Personal details
- Born: Dallas, Texas
- Education: University of Texas at Austin(B.A.) University of Texas School of Law (J.D.) Georgetown University
- Occupation: Businessman and attorney

= Jon Cole (businessman) =

American businessman

Jon Cole is a businessman in Texas, United States. He previously served as an aide at White House ONDCP and the Texas House of Representatives.

==Personal==
Cole grew up in Collin County. He later attended the University of Texas at Austin and the University of Texas School of Law. He also studied economics at Georgetown University.

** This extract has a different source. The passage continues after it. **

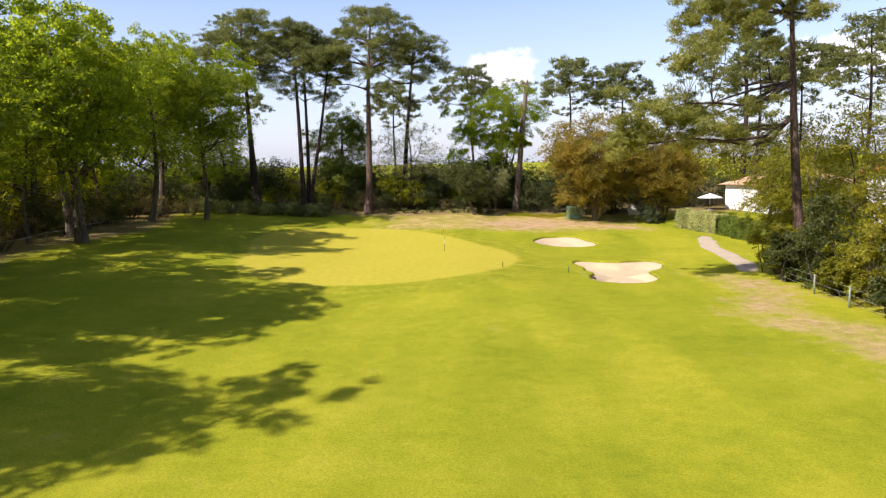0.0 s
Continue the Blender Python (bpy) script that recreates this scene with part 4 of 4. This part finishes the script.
for x, y, s in ((21, -226, 0.75), (40, -140, 0.95), (36, -120, 0.9), (47, -100, 0.85), (18, -215, 0.6), (14, -222, 0.55), (40, -82, 0.7), (52, -66, 0.7)):
    repeat("hill_pine", x, y, s, rng.uniform(0, 360))
for x, y, s in ((46, -60, 0.62), (40, -52, 0.5), (44, -74, 0.65), (52, -84, 0.8), (34, -56, 0.38), (40, -62, 0.45), (50, -50, 0.7), (33, -50, 0.36), (36, -88, 0.6), (42, -92, 0.65), (48, -98, 0.7), (33, -79, 0.5), (55, -96, 0.75), (62, -90, 0.8), (68, -100, 0.85), (58, -72, 0.6), (66, -62, 0.7)):
    repeat("hill_far_yellow", x, y, s, rng.uniform(0, 360))


# ---- the flag and the hole ----
def flagstick():
    root = new("flagstick")
    root.location = (0, 0, at(0, 0))
    foot, tip = Vector((0, 0, -0.12)), Vector((0.018, -0.269, 2.113))
    axis = tip.normalized()
    marks = (-0.12, 0.675, 1.03, 1.37, 2.11)
    for k in range(4):
        bm = bmesh.new()
        cylinder(bm, axis * marks[k], axis * marks[k + 1], 0.0125 - 0.001 * k, 0.0115 - 0.001 * k, 14)
        part("pole_section", finish(bm, "pole_section", (POLE_BLACK, POLE_WHITE)[k % 2], True), root, ("black pole band", "white pole band")[k % 2])
    bm = bmesh.new()
    cylinder(bm, axis * 2.10, axis * 2.125, 0.013, 0.008, 12)
    part("finial", finish(bm, "finial", POLE_WHITE, True), root)
    # the sleeve and the limp cloth that falls from it
    bm = bmesh.new()
    cylinder(bm, axis * 1.745, axis * 2.115, 0.0165, 0.0155, 14)
    part("sleeve", finish(bm, "sleeve", FLAG, True), root, "yellow flag sleeve")

    def cloth(u, v, lift=0.0):
        """A point of the cloth: u along the fly, v down the hoist."""
        out, over = Vector((-0.78, -0.62, 0)), Vector((0.62, -0.78, 0))
        reach = u * (0.238 * (1 - v) + 0.13 * v) * (1.12 - 0.12 * u)
        fold = u * (0.02 - 0.065 * v) + 0.02 * math.sin(2 * math.pi * u) * (0.4 + 0.6 * v) + 0.005 * math.sin(u * 11 + 3 * v) * u + lift
        drop = u * (0.44 * (1 - v) + 0.20 * v) + 0.012 * math.sin(u * 7 + 3 * v) * u
        return axis * (2.11 - 0.365 * v) + out * (0.014 + reach) + over * fold - Vector((0, 0, drop))

    def sheet(name, mat, u0, u1, v0, v1, lift, label, cols=16, rows=14):
        verts, faces = [], []
        for i in range(rows + 1):
            for j in range(cols + 1):
                verts.append(tuple(cloth(u0 + (u1 - u0) * j / cols, v0 + (v1 - v0) * i / rows, lift)))
        for i in range(rows):
            for j in range(cols):
                q = i * (cols + 1) + j
                faces.append((q, q + 1, q + cols + 2, q + cols + 1))
        ob = part(name, mesh_from(name, verts, faces, mat, True), root, label)
        ob.modifiers.new("thickness", "SOLIDIFY").thickness = 0.0025
        return ob

    # the part of the cloth doubled over beside the sleeve
    verts, faces = [], []
    for i in range(9):
        for j in range(7):
            u, v = j / 6, i / 8
            verts.append(tuple(axis * (2.10 - 0.345 * v - 0.02 * u * v) + Vector((-0.78, -0.62, 0)) * (0.012 + u * (0.02 + 0.085 * v)) - Vector((0.62, -0.78, 0)) * (0.018 * math.sin(math.pi * min(1, u * 1.2)) + 0.012 * v)))
    for i in range(8):
        for j in range(6):
            q = i * 7 + j
            faces.append((q, q + 1, q + 8, q + 7))
    fold_ = part("cloth_fold", mesh_from("cloth_fold", verts, faces, FLAG, True), root, "doubled-over strip of the yellow cloth")
    fold_.modifiers.new("thickness", "SOLIDIFY").thickness = 0.0025
    main = sheet("flag_cloth", FLAG, 0, 1, 0, 1, 0.0, "limp yellow flag cloth", 28, 16)
    def disc(mat, cu, cv, ru, rv, lift, label):
        """A round patch lying on the cloth."""
        verts, faces = [tuple(cloth(cu, cv, lift))], []
        for i in range(1, 5):
            for j in range(24):
                a = 2 * math.pi * j / 24
                verts.append(tuple(cloth(cu + ru * i / 4 * math.cos(a), cv + rv * i / 4 * math.sin(a), lift)))
        for j in range(24):
            k = (j + 1) % 24
            faces.append((0, 1 + j, 1 + k))
            for i in range(3):
                faces.append((1 + i * 24 + j, 1 + (i + 1) * 24 + j, 1 + (i + 1) * 24 + k, 1 + i * 24 + k))
        ob = part("emblem", mesh_from("emblem", verts, faces, mat, True), main, label)
        ob.modifiers.new("thickness", "SOLIDIFY").thickness = 0.001

    for lift in (-0.004, 0.004):
        disc(POLE_WHITE, 0.60, 0.12, 0.15, 0.115, lift, "round white emblem field on the cloth")
        disc(EMBLEM_RED, 0.53, 0.17, 0.12, 0.10, lift * 1.6, "dark red emblem on the cloth")
    return tagged(root, "black and white banded flagstick with a limp yellow flag", "golf flag")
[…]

Cole is currently CEO of Rally.org Cole was a finance attorney and partner in a Dallas merchant banking firm.

==Staffer==
Jon Cole served as a legislative aide to the Chairman of Appropriations Jim Pitts of the Texas House of Representatives under Speaker Tom Craddick. Following service at the Texas Capitol, Cole served as an aide in the White House Office of National Drug Control Policy in the Office of the United States Drug Czar. Previous to that, he was an intern for Governor Rick Perry in the Governor's Criminal Justice Division.

==2008 Campaign==
Cole, a 23-year-old law student, challenged the 16-year incumbent to represent Texas House District 67 in the Texas House of Representatives, Jerry Madden, in the 2008 election. At the time, he said that the effort was due to Madden's "catch and release" policies with criminals and his lack of leadership for the district. At the time, Jerry Madden was Corrections chairman under Speaker Tom Craddick. At the time, Cole was endorsed by numerous District Attorneys and local leaders. Cole lost to the Madden by 256 votes.

==Policy Work==
Jon Cole has been an active in Texas Criminal Justice Policy. Cole has worked as volunteer state coordinator for a Texas anti-Drug organization which fought Senate Bill 1818 in 2011. He was also one of 12 appointed by Senator Florence Shapiro to serve on the K2 Task Force banning synthetic narcotics in Texas. In 2010, he was awarded the Drug Free America Foundation's highest honor for supporting anti-drug issues and supporting drug prevention and law enforcement. Jon has been featured as a speaker at the Southwest Prevention Center Training Institute.